*PROBLEM DESCRIPTION*:
The records below are to be copied word for word, with every picture left out.
* begin MATERIAL FOR THIS TASK *
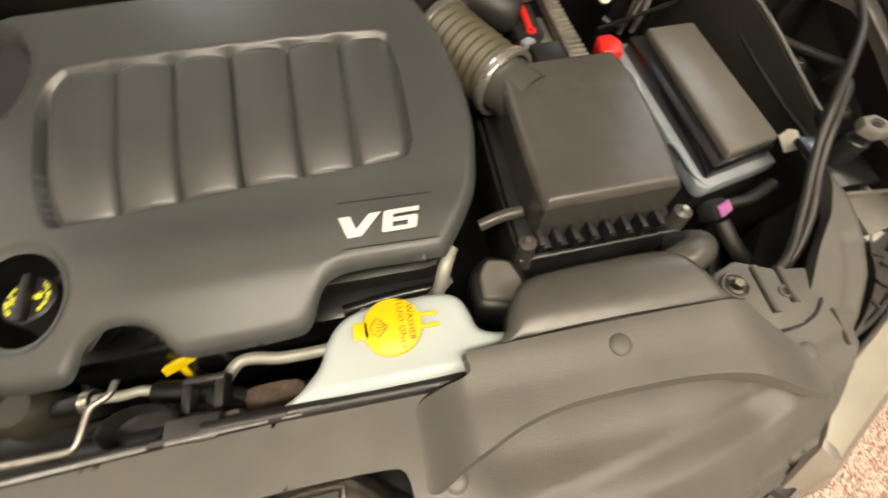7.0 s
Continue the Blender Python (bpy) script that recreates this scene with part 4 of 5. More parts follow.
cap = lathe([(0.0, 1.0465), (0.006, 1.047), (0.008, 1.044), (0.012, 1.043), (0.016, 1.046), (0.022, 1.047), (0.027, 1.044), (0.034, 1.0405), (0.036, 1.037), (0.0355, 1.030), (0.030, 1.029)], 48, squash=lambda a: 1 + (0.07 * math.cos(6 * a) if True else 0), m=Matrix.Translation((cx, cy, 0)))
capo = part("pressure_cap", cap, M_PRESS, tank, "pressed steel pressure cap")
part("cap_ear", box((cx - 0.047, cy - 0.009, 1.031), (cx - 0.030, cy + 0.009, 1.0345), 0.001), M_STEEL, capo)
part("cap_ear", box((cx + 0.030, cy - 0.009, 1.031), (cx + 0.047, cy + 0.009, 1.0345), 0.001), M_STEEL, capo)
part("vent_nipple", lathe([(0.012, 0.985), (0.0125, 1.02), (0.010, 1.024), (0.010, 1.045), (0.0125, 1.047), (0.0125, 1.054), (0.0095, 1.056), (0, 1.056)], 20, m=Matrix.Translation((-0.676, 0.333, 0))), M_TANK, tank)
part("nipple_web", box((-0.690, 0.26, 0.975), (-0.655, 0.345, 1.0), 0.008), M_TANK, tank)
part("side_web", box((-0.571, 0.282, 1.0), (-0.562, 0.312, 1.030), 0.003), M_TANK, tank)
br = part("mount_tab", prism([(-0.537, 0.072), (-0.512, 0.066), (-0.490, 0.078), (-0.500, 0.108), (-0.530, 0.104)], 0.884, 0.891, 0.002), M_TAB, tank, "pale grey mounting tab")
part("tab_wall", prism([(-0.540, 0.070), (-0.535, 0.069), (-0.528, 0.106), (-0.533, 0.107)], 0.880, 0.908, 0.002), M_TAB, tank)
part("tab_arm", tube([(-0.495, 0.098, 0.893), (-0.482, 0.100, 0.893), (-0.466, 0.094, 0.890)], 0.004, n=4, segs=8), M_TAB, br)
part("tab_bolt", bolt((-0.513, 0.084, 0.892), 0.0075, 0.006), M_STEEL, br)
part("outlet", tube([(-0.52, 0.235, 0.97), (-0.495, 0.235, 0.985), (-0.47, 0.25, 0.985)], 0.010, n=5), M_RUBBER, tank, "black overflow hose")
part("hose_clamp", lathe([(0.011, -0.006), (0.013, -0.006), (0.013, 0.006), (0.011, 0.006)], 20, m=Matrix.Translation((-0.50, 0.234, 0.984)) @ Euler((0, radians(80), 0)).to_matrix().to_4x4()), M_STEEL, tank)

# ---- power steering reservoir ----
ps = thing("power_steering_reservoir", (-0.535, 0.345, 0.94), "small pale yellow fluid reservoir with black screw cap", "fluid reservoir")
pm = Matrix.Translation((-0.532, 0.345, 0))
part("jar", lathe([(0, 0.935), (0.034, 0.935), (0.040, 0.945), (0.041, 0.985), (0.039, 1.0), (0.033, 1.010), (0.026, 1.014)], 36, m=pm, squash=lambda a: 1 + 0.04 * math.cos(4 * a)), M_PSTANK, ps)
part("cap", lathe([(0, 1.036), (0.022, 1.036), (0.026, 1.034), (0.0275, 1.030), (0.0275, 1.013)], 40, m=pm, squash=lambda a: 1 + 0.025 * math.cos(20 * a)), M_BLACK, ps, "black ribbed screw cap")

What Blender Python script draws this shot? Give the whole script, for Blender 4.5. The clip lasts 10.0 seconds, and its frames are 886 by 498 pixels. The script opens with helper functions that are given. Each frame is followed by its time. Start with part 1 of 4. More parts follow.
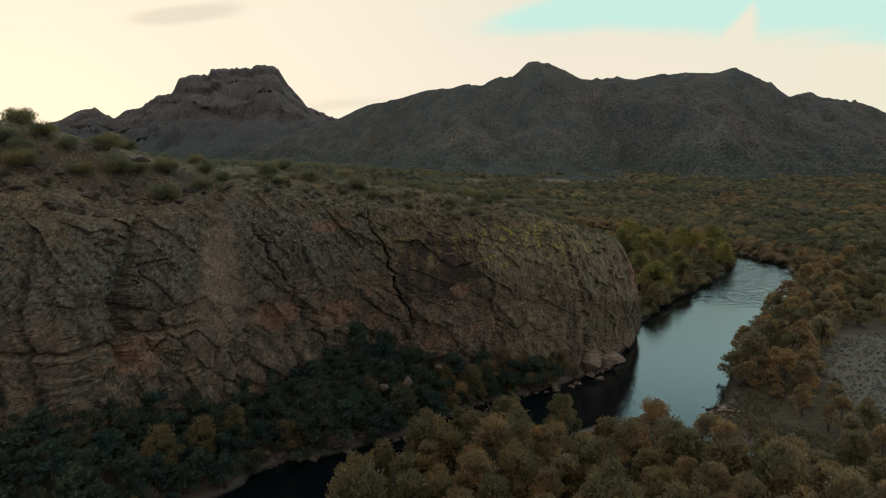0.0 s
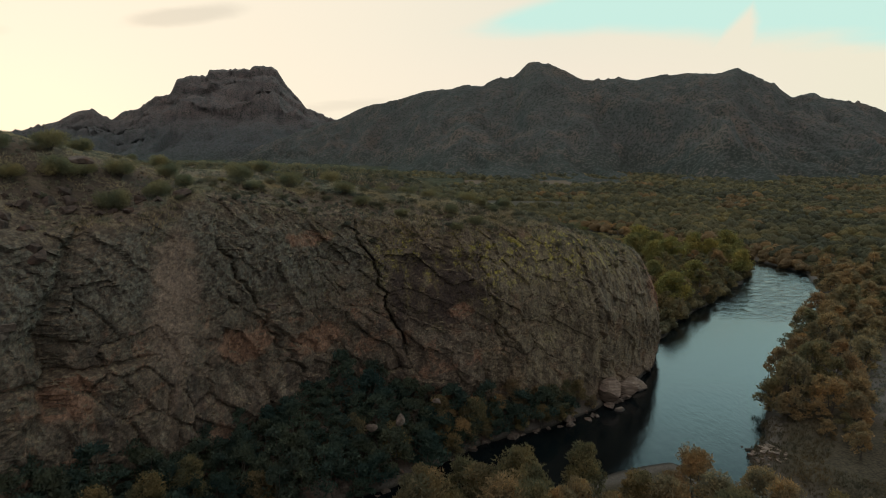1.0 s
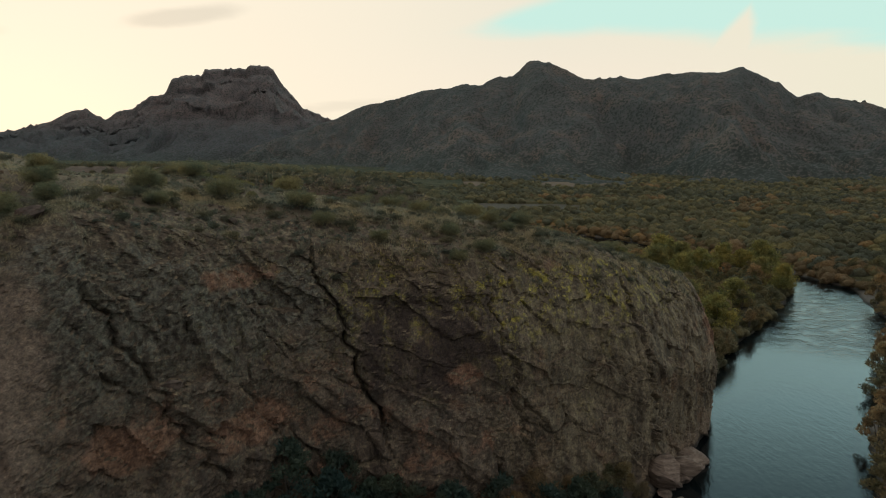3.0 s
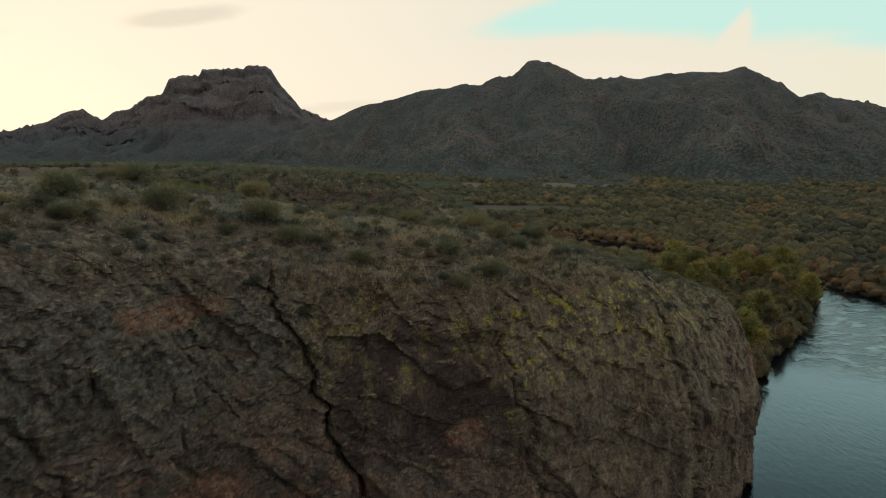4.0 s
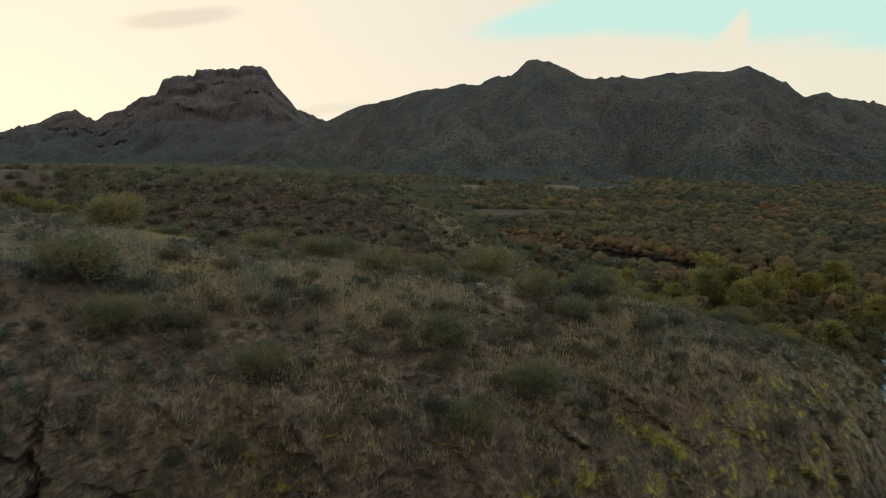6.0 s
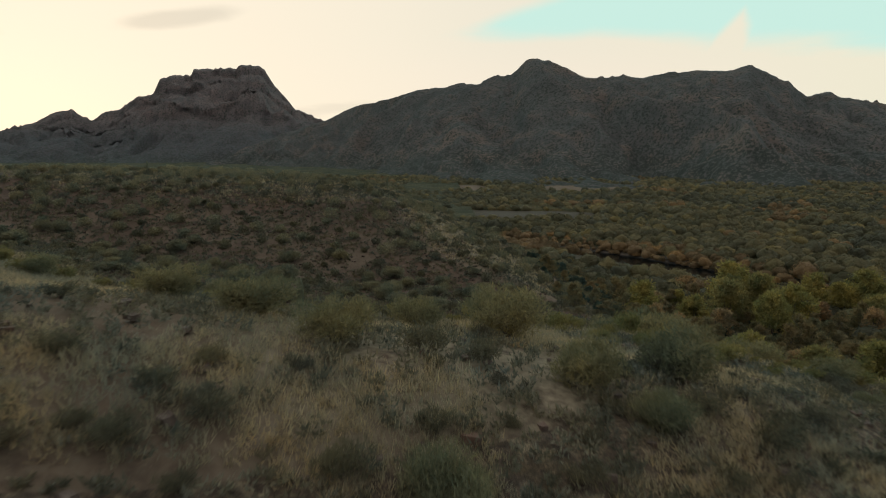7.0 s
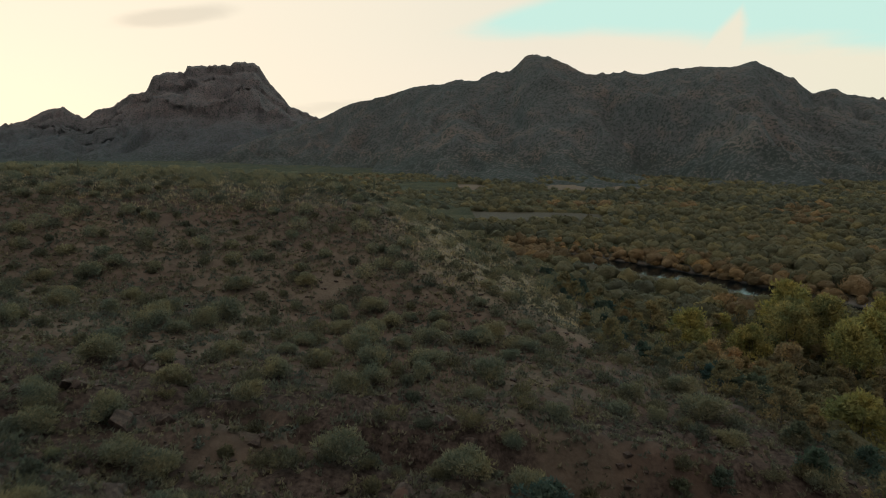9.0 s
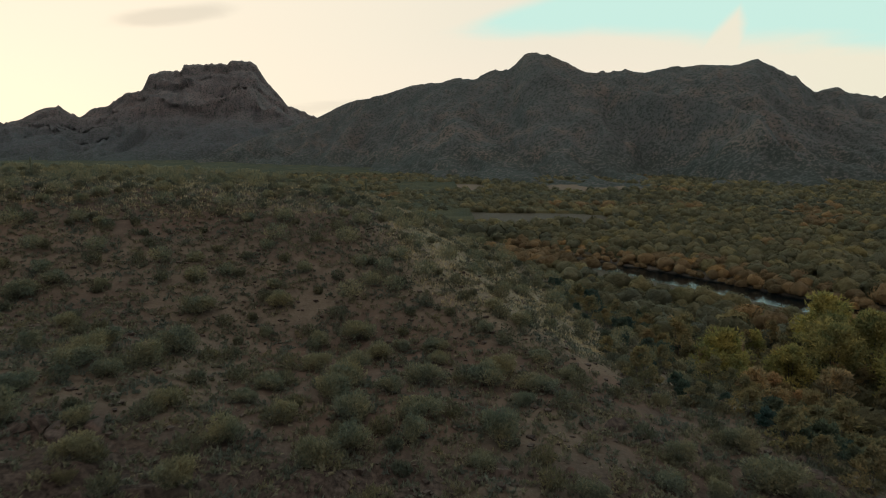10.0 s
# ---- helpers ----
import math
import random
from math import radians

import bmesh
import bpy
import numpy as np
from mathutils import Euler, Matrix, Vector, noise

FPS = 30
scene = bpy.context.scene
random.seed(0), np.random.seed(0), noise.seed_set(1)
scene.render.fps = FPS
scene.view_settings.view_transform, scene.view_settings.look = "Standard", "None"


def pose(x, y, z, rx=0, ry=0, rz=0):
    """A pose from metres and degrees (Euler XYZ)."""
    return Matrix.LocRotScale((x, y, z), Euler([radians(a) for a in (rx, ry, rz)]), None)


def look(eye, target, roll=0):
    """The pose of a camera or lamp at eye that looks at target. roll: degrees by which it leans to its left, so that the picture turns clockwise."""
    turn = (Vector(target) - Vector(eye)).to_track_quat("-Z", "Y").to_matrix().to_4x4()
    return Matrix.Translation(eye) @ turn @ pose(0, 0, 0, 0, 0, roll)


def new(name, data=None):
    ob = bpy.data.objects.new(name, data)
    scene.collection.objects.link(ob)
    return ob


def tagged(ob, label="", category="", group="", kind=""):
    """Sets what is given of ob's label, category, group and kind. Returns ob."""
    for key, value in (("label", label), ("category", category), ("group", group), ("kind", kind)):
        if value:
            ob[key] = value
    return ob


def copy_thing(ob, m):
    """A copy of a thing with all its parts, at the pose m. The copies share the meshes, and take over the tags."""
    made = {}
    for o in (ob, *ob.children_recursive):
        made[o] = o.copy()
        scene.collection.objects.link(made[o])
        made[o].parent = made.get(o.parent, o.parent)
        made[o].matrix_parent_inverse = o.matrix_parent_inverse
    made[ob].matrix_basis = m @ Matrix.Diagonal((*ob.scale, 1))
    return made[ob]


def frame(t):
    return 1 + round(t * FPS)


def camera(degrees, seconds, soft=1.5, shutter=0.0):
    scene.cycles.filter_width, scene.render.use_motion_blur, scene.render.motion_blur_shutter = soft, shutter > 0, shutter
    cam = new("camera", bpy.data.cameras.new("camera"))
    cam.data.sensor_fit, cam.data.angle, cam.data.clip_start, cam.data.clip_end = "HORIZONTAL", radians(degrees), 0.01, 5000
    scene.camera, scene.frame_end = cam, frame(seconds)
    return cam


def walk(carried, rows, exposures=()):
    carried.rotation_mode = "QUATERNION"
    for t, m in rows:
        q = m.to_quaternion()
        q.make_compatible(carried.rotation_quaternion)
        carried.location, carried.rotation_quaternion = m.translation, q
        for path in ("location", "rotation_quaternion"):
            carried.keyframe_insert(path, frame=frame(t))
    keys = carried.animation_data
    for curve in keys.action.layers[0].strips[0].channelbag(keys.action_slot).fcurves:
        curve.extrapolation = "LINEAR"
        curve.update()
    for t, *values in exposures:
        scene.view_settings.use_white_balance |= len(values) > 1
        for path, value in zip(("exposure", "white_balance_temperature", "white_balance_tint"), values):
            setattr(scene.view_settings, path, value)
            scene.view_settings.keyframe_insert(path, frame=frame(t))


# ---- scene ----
* end MATERIAL FOR THIS TASK *
*THE REPLY*:
7.0 s
Continue the Blender Python (bpy) script that recreates this scene with part 4 of 5. More parts follow.
cap = lathe([(0.0, 1.0465), (0.006, 1.047), (0.008, 1.044), (0.012, 1.043), (0.016, 1.046), (0.022, 1.047), (0.027, 1.044), (0.034, 1.0405), (0.036, 1.037), (0.0355, 1.030), (0.030, 1.029)], 48, squash=lambda a: 1 + (0.07 * math.cos(6 * a) if True else 0), m=Matrix.Translation((cx, cy, 0)))
capo = part("pressure_cap", cap, M_PRESS, tank, "pressed steel pressure cap")
part("cap_ear", box((cx - 0.047, cy - 0.009, 1.031), (cx - 0.030, cy + 0.009, 1.0345), 0.001), M_STEEL, capo)
part("cap_ear", box((cx + 0.030, cy - 0.009, 1.031), (cx + 0.047, cy + 0.009, 1.0345), 0.001), M_STEEL, capo)
part("vent_nipple", lathe([(0.012, 0.985), (0.0125, 1.02), (0.010, 1.024), (0.010, 1.045), (0.0125, 1.047), (0.0125, 1.054), (0.0095, 1.056), (0, 1.056)], 20, m=Matrix.Translation((-0.676, 0.333, 0))), M_TANK, tank)
part("nipple_web", box((-0.690, 0.26, 0.975), (-0.655, 0.345, 1.0), 0.008), M_TANK, tank)
part("side_web", box((-0.571, 0.282, 1.0), (-0.562, 0.312, 1.030), 0.003), M_TANK, tank)
br = part("mount_tab", prism([(-0.537, 0.072), (-0.512, 0.066), (-0.490, 0.078), (-0.500, 0.108), (-0.530, 0.104)], 0.884, 0.891, 0.002), M_TAB, tank, "pale grey mounting tab")
part("tab_wall", prism([(-0.540, 0.070), (-0.535, 0.069), (-0.528, 0.106), (-0.533, 0.107)], 0.880, 0.908, 0.002), M_TAB, tank)
part("tab_arm", tube([(-0.495, 0.098, 0.893), (-0.482, 0.100, 0.893), (-0.466, 0.094, 0.890)], 0.004, n=4, segs=8), M_TAB, br)
part("tab_bolt", bolt((-0.513, 0.084, 0.892), 0.0075, 0.006), M_STEEL, br)
part("outlet", tube([(-0.52, 0.235, 0.97), (-0.495, 0.235, 0.985), (-0.47, 0.25, 0.985)], 0.010, n=5), M_RUBBER, tank, "black overflow hose")
part("hose_clamp", lathe([(0.011, -0.006), (0.013, -0.006), (0.013, 0.006), (0.011, 0.006)], 20, m=Matrix.Translation((-0.50, 0.234, 0.984)) @ Euler((0, radians(80), 0)).to_matrix().to_4x4()), M_STEEL, tank)

# ---- power steering reservoir ----
ps = thing("power_steering_reservoir", (-0.535, 0.345, 0.94), "small pale yellow fluid reservoir with black screw cap", "fluid reservoir")
pm = Matrix.Translation((-0.532, 0.345, 0))
part("jar", lathe([(0, 0.935), (0.034, 0.935), (0.040, 0.945), (0.041, 0.985), (0.039, 1.0), (0.033, 1.010), (0.026, 1.014)], 36, m=pm, squash=lambda a: 1 + 0.04 * math.cos(4 * a)), M_PSTANK, ps)
part("cap", lathe([(0, 1.036), (0.022, 1.036), (0.026, 1.034), (0.0275, 1.030), (0.0275, 1.013)], 40, m=pm, squash=lambda a: 1 + 0.025 * math.cos(20 * a)), M_BLACK, ps, "black ribbed screw cap")

What Blender Python script draws this shot? Give the whole script, for Blender 4.5. The clip lasts 10.0 seconds, and its frames are 886 by 498 pixels. The script opens with helper functions that are given. Each frame is followed by its time. Start with part 1 of 4. More parts follow.
0.0 s
1.0 s
3.0 s
4.0 s
6.0 s
7.0 s
9.0 s
10.0 s
# ---- helpers ----
import math
import random
from math import radians

import bmesh
import bpy
import numpy as np
from mathutils import Euler, Matrix, Vector, noise

FPS = 30
scene = bpy.context.scene
random.seed(0), np.random.seed(0), noise.seed_set(1)
scene.render.fps = FPS
scene.view_settings.view_transform, scene.view_settings.look = "Standard", "None"


def pose(x, y, z, rx=0, ry=0, rz=0):
    """A pose from metres and degrees (Euler XYZ)."""
    return Matrix.LocRotScale((x, y, z), Euler([radians(a) for a in (rx, ry, rz)]), None)


def look(eye, target, roll=0):
    """The pose of a camera or lamp at eye that looks at target. roll: degrees by which it leans to its left, so that the picture turns clockwise."""
    turn = (Vector(target) - Vector(eye)).to_track_quat("-Z", "Y").to_matrix().to_4x4()
    return Matrix.Translation(eye) @ turn @ pose(0, 0, 0, 0, 0, roll)


def new(name, data=None):
    ob = bpy.data.objects.new(name, data)
    scene.collection.objects.link(ob)
    return ob


def tagged(ob, label="", category="", group="", kind=""):
    """Sets what is given of ob's label, category, group and kind. Returns ob."""
    for key, value in (("label", label), ("category", category), ("group", group), ("kind", kind)):
        if value:
            ob[key] = value
    return ob


def copy_thing(ob, m):
    """A copy of a thing with all its parts, at the pose m. The copies share the meshes, and take over the tags."""
    made = {}
    for o in (ob, *ob.children_recursive):
        made[o] = o.copy()
        scene.collection.objects.link(made[o])
        made[o].parent = made.get(o.parent, o.parent)
        made[o].matrix_parent_inverse = o.matrix_parent_inverse
    made[ob].matrix_basis = m @ Matrix.Diagonal((*ob.scale, 1))
    return made[ob]


def frame(t):
    return 1 + round(t * FPS)


def camera(degrees, seconds, soft=1.5, shutter=0.0):
    scene.cycles.filter_width, scene.render.use_motion_blur, scene.render.motion_blur_shutter = soft, shutter > 0, shutter
    cam = new("camera", bpy.data.cameras.new("camera"))
    cam.data.sensor_fit, cam.data.angle, cam.data.clip_start, cam.data.clip_end = "HORIZONTAL", radians(degrees), 0.01, 5000
    scene.camera, scene.frame_end = cam, frame(seconds)
    return cam


def walk(carried, rows, exposures=()):
    carried.rotation_mode = "QUATERNION"
    for t, m in rows:
        q = m.to_quaternion()
        q.make_compatible(carried.rotation_quaternion)
        carried.location, carried.rotation_quaternion = m.translation, q
        for path in ("location", "rotation_quaternion"):
            carried.keyframe_insert(path, frame=frame(t))
    keys = carried.animation_data
    for curve in keys.action.layers[0].strips[0].channelbag(keys.action_slot).fcurves:
        curve.extrapolation = "LINEAR"
        curve.update()
    for t, *values in exposures:
        scene.view_settings.use_white_balance |= len(values) > 1
        for path, value in zip(("exposure", "white_balance_temperature", "white_balance_tint"), values):
            setattr(scene.view_settings, path, value)
            scene.view_settings.keyframe_insert(path, frame=frame(t))


# ---- scene ----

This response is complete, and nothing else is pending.